* BEGIN *

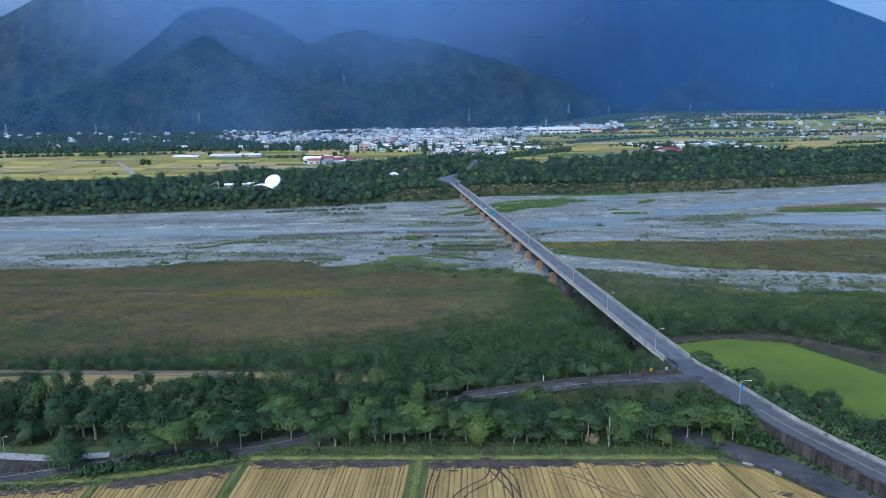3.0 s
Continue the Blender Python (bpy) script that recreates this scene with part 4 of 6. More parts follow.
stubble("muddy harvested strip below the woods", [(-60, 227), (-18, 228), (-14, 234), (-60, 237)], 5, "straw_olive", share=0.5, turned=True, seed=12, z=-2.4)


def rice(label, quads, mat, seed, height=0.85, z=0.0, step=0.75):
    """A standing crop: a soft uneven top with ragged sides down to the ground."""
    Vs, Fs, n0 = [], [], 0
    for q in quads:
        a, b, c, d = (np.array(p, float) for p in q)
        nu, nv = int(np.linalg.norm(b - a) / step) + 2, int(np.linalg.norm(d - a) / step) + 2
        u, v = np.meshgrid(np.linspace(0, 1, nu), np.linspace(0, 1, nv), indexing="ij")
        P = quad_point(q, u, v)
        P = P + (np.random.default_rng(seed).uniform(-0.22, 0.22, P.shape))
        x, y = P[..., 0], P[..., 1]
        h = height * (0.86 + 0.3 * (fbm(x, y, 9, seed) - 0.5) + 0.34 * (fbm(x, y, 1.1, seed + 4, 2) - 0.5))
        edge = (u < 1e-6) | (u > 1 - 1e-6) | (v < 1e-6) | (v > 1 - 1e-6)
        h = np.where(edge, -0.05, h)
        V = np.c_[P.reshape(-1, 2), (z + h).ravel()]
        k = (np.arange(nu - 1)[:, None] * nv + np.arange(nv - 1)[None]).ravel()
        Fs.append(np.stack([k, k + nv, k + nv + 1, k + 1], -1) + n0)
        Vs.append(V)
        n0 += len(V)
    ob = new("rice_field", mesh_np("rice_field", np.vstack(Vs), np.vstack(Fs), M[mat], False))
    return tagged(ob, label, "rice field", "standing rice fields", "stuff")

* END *

Repeat only what lies between the start of the data and the end of the line containing "turned=True, seed=12, z=-2.4)", exactly, with pictures left out.

3.0 s
Continue the Blender Python (bpy) script that recreates this scene with part 4 of 6. More parts follow.
stubble("muddy harvested strip below the woods", [(-60, 227), (-18, 228), (-14, 234), (-60, 237)], 5, "straw_olive", share=0.5, turned=True, seed=12, z=-2.4)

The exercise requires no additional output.